Ma Andrea è anche il corridore inseguito e picchiato lo scorso inverno, due giorni prima di Natale, vicino a Conegliano, da un automobilista mentre si allenava. E lui cosa fa? È velocissimo a fare quello che gli aveva consigliato di fare l’avvocato Federico Balconi, quello di “Zerosbatti”: tira fuori il cellulare dalla tasca e fotografa la targa. Andrea si riprende ciò che aveva dato. Si prende con la vittoria al Giro qualcosa che resta, come quei segni in faccia e quei pezzettini di vetro che hanno finito di uscire dalla sua pelle dopo anni.
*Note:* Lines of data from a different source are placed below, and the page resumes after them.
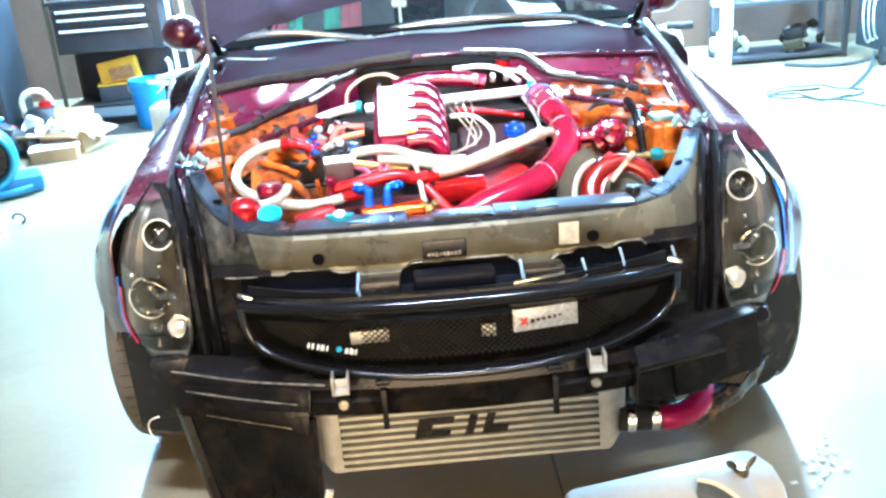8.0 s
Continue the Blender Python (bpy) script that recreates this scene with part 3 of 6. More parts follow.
for s in (-1, 1):
    bm = B()
    us = np.linspace(0, 1, 13)
    zz = np.interp(np.linspace(0, 9, 28), range(10), HL_Z)
    sheet(bm, [[lamp_pt(u, z, s) for u in us] for z in zz])
    hl = part("headlight", bm, LENS, car, "clear headlight with black housing and round halo rings")
    hl.visible_shadow = False
    bm = B()
    rows = []
    for k, z in enumerate(zz):
        row = []
        for u in us:
            e = min(u, 1 - u) * 4
            f = min(k, len(zz) - 1 - k) / 4
            dep = 0.012 + 0.075 * sm(0, 1, e) * sm(0, 1, f)
            row.append(lamp_pt(u, z, s, dep))
        rows.append(row)
    sheet(bm, rows)
    part("lamp_housing", bm, LAMPBLK, hl, "dark bronze inner bezel")
    bm = B()
    edge = [lamp_pt(0, z, s, 0.002) for z in zz] + [lamp_pt(u, zz[-1], s, 0.002) for u in us[1:]] + [lamp_pt(1, z, s, 0.002) for z in zz[::-1][1:]] + [lamp_pt(u, zz[0], s, 0.002) for u in us[::-1][1:]]
    tube(bm, edge, 0.0028, 6, n=2)
    part("lamp_edge", bm, GLOSSBLK, hl, "black lens rim")
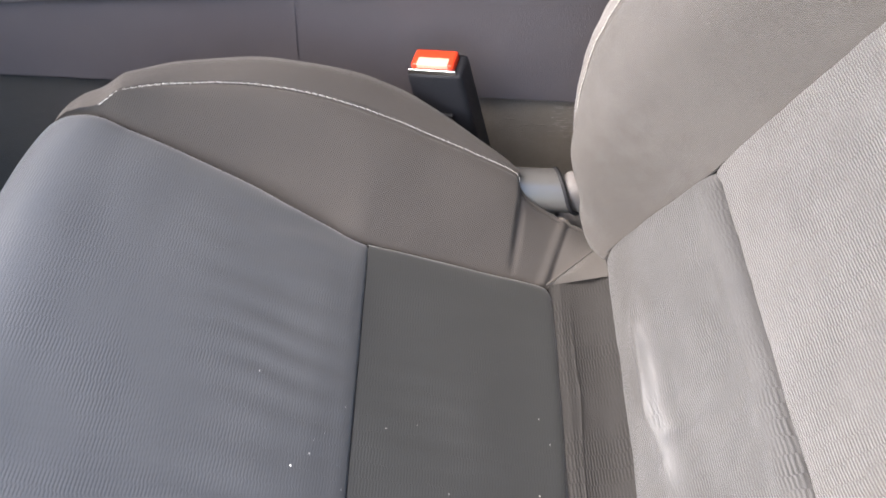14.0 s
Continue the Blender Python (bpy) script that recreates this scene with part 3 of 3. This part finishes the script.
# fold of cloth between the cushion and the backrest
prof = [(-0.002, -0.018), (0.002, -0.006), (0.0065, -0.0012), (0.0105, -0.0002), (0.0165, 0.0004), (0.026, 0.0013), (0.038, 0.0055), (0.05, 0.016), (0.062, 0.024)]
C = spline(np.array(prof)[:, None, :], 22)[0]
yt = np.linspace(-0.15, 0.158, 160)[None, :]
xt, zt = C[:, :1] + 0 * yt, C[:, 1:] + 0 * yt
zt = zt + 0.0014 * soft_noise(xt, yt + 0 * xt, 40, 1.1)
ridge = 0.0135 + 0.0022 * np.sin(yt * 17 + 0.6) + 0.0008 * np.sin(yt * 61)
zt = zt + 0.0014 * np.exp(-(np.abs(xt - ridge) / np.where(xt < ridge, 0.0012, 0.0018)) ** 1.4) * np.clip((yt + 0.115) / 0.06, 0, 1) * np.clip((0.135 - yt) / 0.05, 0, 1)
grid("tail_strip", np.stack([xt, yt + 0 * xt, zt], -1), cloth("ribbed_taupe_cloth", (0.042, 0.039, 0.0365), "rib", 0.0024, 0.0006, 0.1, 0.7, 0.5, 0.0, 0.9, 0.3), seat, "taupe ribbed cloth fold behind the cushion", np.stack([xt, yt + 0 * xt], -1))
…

«Per tre anni, quando facevo la doccia, mi usciva il sangue dal volto e non capivo il perché. Poi mi sono accorto che con il calore la pelle si rilassava, i pori si dilatavano e fuoriuscivano dei pezzettini di vetro. Alcuni li ho ancora, sono più grossi, ma non me la sento di affrontare un altro intervento “maxillo facciale”.
Mi sento come Joker, me lo confidò qualche mese fa, quando ci incontrammo per un servizio fotografico a Cà del Poggio, nel “buen retiro” di Andrea Stocco, ristoratore e albergatore innamorato del ciclismo, che ha saputo in questi anni promuovere il territorio proprio grazie allo sport della bicicletta e ad alcune sue intuizioni (è gemellato anche con il Muro di Grammont, ndr), lì dove “il prosecco incontra il mare”. Bene, Andrea in quella occasione mi raccontò la sua rabbia, il suo voler gridare al mondo basta!
«Joker è un simbolo della rivolta - mi disse questo ragazzo che da qualche anno vive ad Andorra, ha rinnovato con l’Ag2r fino al 2023 e sogna di vincere l’Amstel Gold Race -, che appare ai più pazzo e psicopatico. Ma chi è più pazzo: noi che andiamo in bici o chi in macchina fa di tutto fuorché guidare? Non si può rischiare la pelle ogni giorno per la noncuranza delle persone. Ci siamo anche noi! È necessario arrivare ad una riforma del Codice della Strada e ad una nuova educazione stradale nelle scuole guida».